Fortunately, the Department of Environmental Conservation shares that concern, as evidenced by a pilot project, focused on Newburgh for now and ultimately statewide, to provide easy public access to DEC information about facilities, permits and compliance in the Newburgh area. The DEC is also putting more resources into investigating complaints and concerns that occur in watersheds that provide drinking water.

The DEC responded to our report, and traced the source of the unpermitted stormwater outfall we identified to Stewart International Airport. The outfall, previously unmapped, will be included in a permit update for the Port Authority of New York and New Jersey. That will provide for better oversight of discharges from this location going forward.

 

Reporting a sewage spill properly


The Sewage Pollution Right to Know Law, passed thanks to Riverkeeper’s advocacy in 2012, requires municipalities to report sewage overflows and leaks that reach water. The law requires municipalities to notify adjacent municipalities in particular, and to identify any public areas affected by the discharge.

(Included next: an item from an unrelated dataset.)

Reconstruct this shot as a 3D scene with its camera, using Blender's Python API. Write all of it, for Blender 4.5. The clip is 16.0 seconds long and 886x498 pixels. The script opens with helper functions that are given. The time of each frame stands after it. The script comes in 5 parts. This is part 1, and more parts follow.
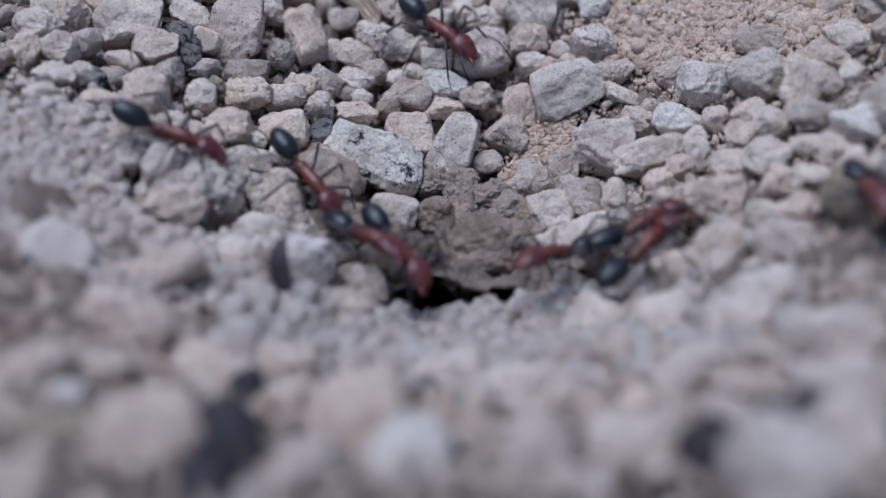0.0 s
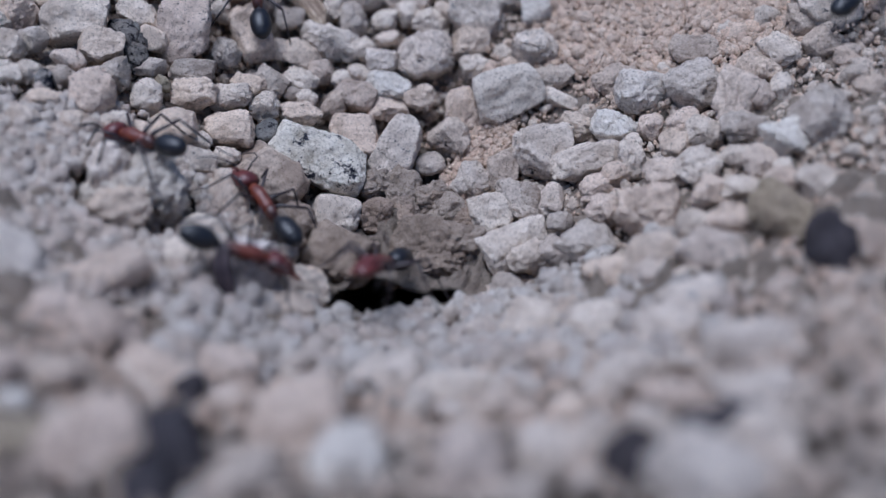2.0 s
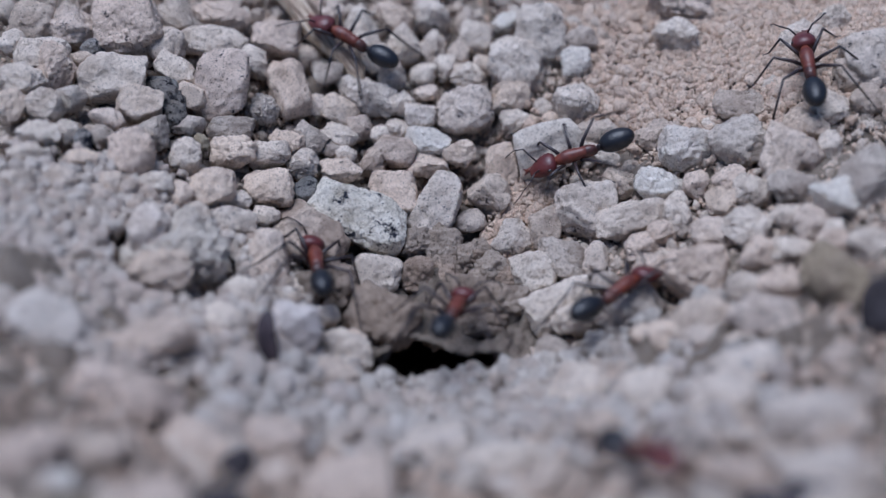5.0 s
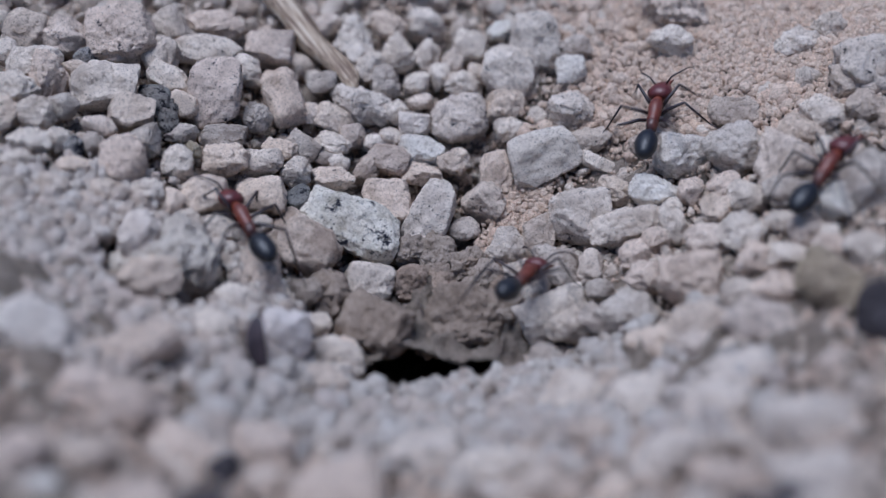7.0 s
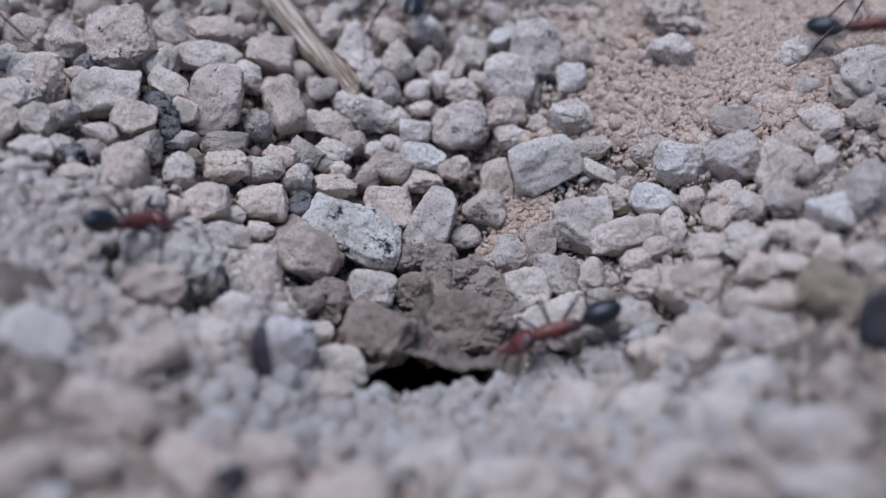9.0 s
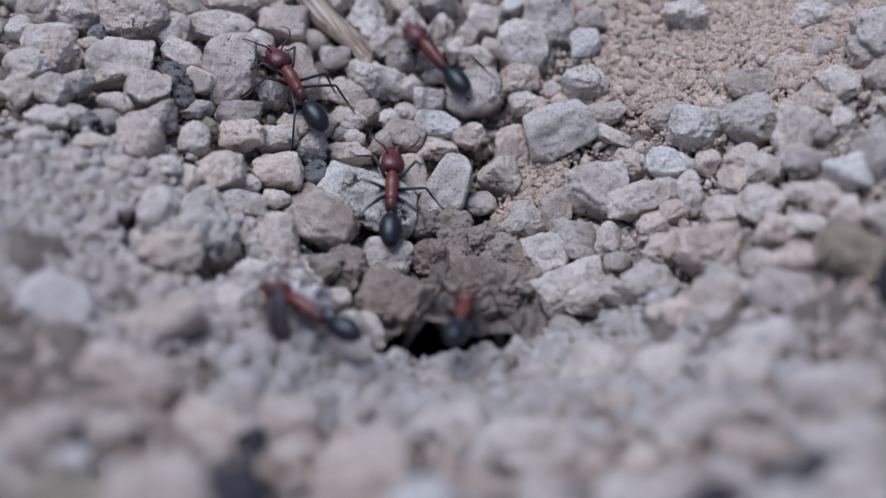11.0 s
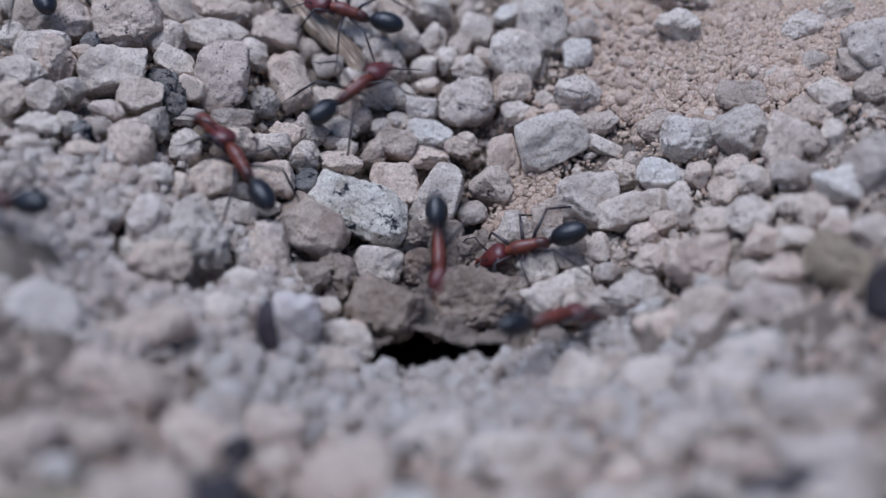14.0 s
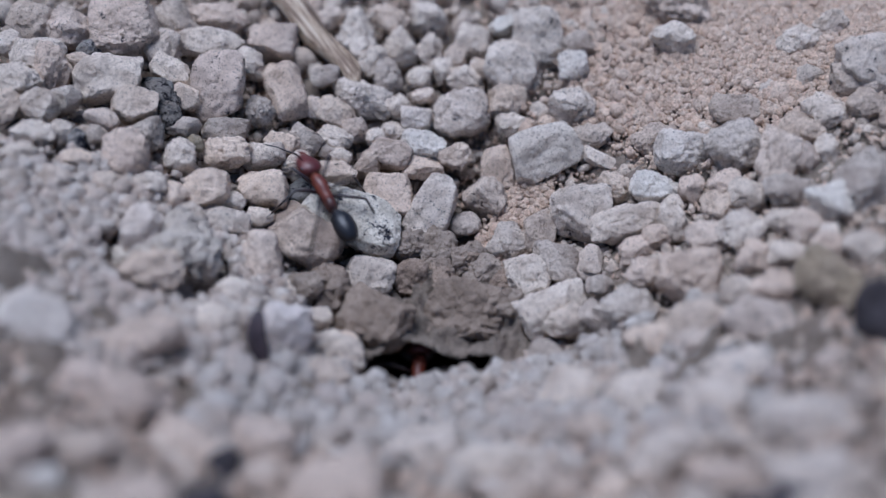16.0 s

On April 22, 2017 (Earth Day), the Town of New Windsor reported a blocked sewer pipe that resulted in the overflow of about five gallons per minute of raw sewage reaching Washington Lake, the city’s primary reservoir. The Town of New Windsor took action to stop the overflow, but didn’t follow the reporting requirements. While the City of Newburgh’s reservoir is currently out of service until a new filtration system is put in place that can remove PFOS, the town’s alert didn’t recognize the reservoir as a “public area,” and failed to notify the City of Newburgh directly as an adjacent municipality.

We reported both issues, and DEC is following up to ensure that mandated work to reduce infiltration and inflow of stormwater into the town’s sewers, which can cause sewage overflows, includes attention to the sewer lines in this area.